Friday, August 5, 2016


Cartagena is a much larger city than we have visited previously on this trip, capital of the region of Murcia, with over 200,000 people and over 400,000 in the surrounding metropolitan area.  Once again, Roman and Moorish conquerors and influence weave through its history over two thousand years as one of the most important defensive ports in the western Mediterranean.

Cartagena is still an important seaport and the Spanish Navy bases their Mediterranean fleet and activities in its port.  The town also is also an important submarine base and shipyard, with immense underground caves built for Spanish submarines during the Second World War.

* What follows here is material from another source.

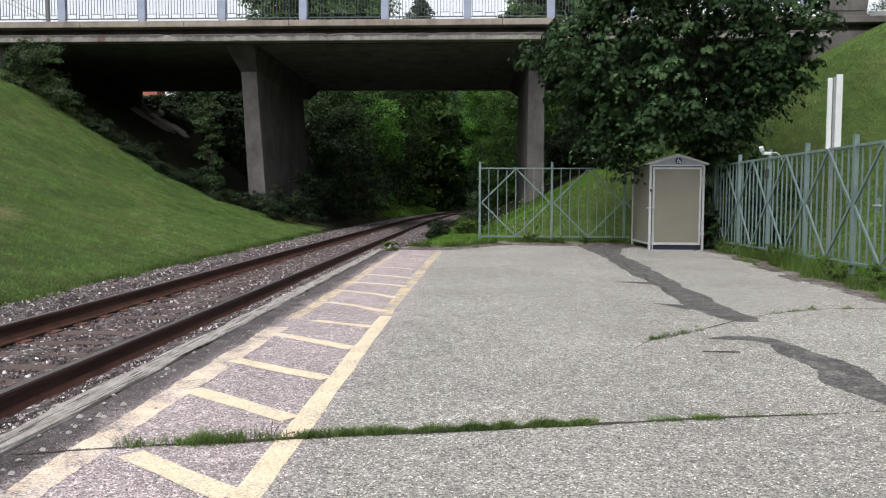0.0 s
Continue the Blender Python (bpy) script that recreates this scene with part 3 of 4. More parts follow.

 As we head into the city, we find tropical boulevards and sweeping views.

 Boulevards and parks

We're here for the ruins and head up to the Roman Theatre Museum.  Built between the 5th and 1st centuries BC, the ruins were hidden for several centuries and has now been excavated and restored, opening as a museum in 2008.  The Roman Theatre contains seating for 6,000 people, with seats excavated out of rock and a stage over 43 meters (141 feet) in length.

 Roman Theatre Museum

Near the Roman Theatre is Molinette Hill which has been converted into a large, open-air archeological park and is still being excavated.  Meanwhile, the park is open to walk through the paths and open areas, see what is completed, and view archeologists at work excavating an entire block of Roman Cartagena, including a Roman thermal spa and an an atrium building used for banquets.  Ultimately, this will be a grand park highlighting the ruins, sporting a new museum, and integrating adjacent parts of the city.

Molinette Hill park with work in progress

Beautiful stone sidewalks weave around old trees

From the hills, we get great views of the harbor

 Views from the hills

And as we descend into the old town, we return to winding Mediterranean streets that lead back to the port and back to our ship.